The coffee market experienced an impressive break-out up on Friday and looks poised for more buying. While Brazil appears to be heading for larger production this season, a rebound in coffee’s demand outlook can help the market maintain upside momentum. For the week, July coffee finished with a gain of 9.15 cents (up 5.0%) which was a second positive weekly result over the past 3 weeks. ICE exchange coffee stocks were unchanged on Friday, but they remain at their lowest level since December. It has been more than a month since any coffee went through the exchange grading process, which indicates a further decline in stocks that has underpinned coffee prices over the past few weeks. In addition, tight global supplies of Robusta coffee have provided carryover support to the New York coffee market.
July cotton closed moderately higher on the session Friday but well off the highs of the day.
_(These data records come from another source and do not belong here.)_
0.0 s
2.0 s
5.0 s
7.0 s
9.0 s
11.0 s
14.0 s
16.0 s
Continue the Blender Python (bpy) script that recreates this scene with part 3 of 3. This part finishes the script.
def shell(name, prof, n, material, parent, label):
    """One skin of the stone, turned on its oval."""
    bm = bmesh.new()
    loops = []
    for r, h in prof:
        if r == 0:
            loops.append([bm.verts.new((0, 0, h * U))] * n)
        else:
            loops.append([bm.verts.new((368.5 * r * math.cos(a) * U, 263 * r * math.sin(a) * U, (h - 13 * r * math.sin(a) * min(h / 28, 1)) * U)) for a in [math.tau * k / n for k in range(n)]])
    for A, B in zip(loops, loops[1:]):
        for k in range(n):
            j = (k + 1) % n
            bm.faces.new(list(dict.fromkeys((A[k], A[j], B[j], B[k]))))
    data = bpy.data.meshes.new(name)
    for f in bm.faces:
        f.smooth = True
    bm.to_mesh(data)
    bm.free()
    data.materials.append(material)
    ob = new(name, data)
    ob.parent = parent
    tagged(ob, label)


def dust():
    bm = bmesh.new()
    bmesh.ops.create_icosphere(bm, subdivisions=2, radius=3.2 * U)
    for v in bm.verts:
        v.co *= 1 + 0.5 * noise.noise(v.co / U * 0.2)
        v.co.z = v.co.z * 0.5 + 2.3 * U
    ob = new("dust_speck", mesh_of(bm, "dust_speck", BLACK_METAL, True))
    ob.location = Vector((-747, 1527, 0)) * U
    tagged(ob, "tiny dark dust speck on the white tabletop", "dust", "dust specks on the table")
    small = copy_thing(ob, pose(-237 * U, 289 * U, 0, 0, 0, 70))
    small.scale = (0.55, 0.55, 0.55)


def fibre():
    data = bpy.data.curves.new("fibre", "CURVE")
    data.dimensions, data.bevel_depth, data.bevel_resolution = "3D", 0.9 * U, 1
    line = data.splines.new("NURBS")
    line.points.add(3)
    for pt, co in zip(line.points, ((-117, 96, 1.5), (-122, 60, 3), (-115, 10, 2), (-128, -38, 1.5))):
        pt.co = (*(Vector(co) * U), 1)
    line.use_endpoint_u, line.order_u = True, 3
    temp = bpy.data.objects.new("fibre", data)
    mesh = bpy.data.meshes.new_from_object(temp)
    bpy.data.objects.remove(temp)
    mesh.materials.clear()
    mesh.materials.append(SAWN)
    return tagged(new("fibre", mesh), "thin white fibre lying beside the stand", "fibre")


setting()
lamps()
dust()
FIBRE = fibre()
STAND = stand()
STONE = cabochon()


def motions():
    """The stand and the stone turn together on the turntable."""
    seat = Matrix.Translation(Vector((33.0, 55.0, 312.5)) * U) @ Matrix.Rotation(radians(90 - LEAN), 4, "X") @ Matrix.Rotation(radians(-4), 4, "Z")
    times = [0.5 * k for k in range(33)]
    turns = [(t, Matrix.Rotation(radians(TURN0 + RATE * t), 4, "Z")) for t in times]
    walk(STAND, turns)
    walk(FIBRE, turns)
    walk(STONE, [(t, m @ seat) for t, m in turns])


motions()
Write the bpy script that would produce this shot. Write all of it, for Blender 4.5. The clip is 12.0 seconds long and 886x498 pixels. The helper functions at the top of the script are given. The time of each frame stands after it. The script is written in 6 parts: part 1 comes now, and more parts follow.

Earlier in the session the market had traded to its highest level since February 7. The market closed 6.19 higher for the week. The market drew some support from a weaker dollar and stronger equity and energy markets earlier in the session, but that support faded when it was learned that members of the House and representatives of the Biden Administration had paused their talks regarding a debt limit deal on Friday. The market seemed to defy indications of gradually improving soil moisture conditions in west Texas last week, with the weekly Drought Monitor showing areas moving from “extreme” to “severe” drought.
While sugar was able to put the brakes on a potential downside breakout move, the market will start this week well below its multi-year high from late April. Unless it can find fresh support from key outside markets, sugar may resume at least a downside correction. For the week, July sugar finished with a loss of 44 ticks (down 1.7%) which was a third negative weekly result in a row. An early rebound in energy prices provided carryover support as that would provide a boost to ethanol demand following the Petrobras gasoline pricing change last week. In addition, weather over Brazil’s major cane-growing region should help to speed up this year’s harvesting and crushing operations.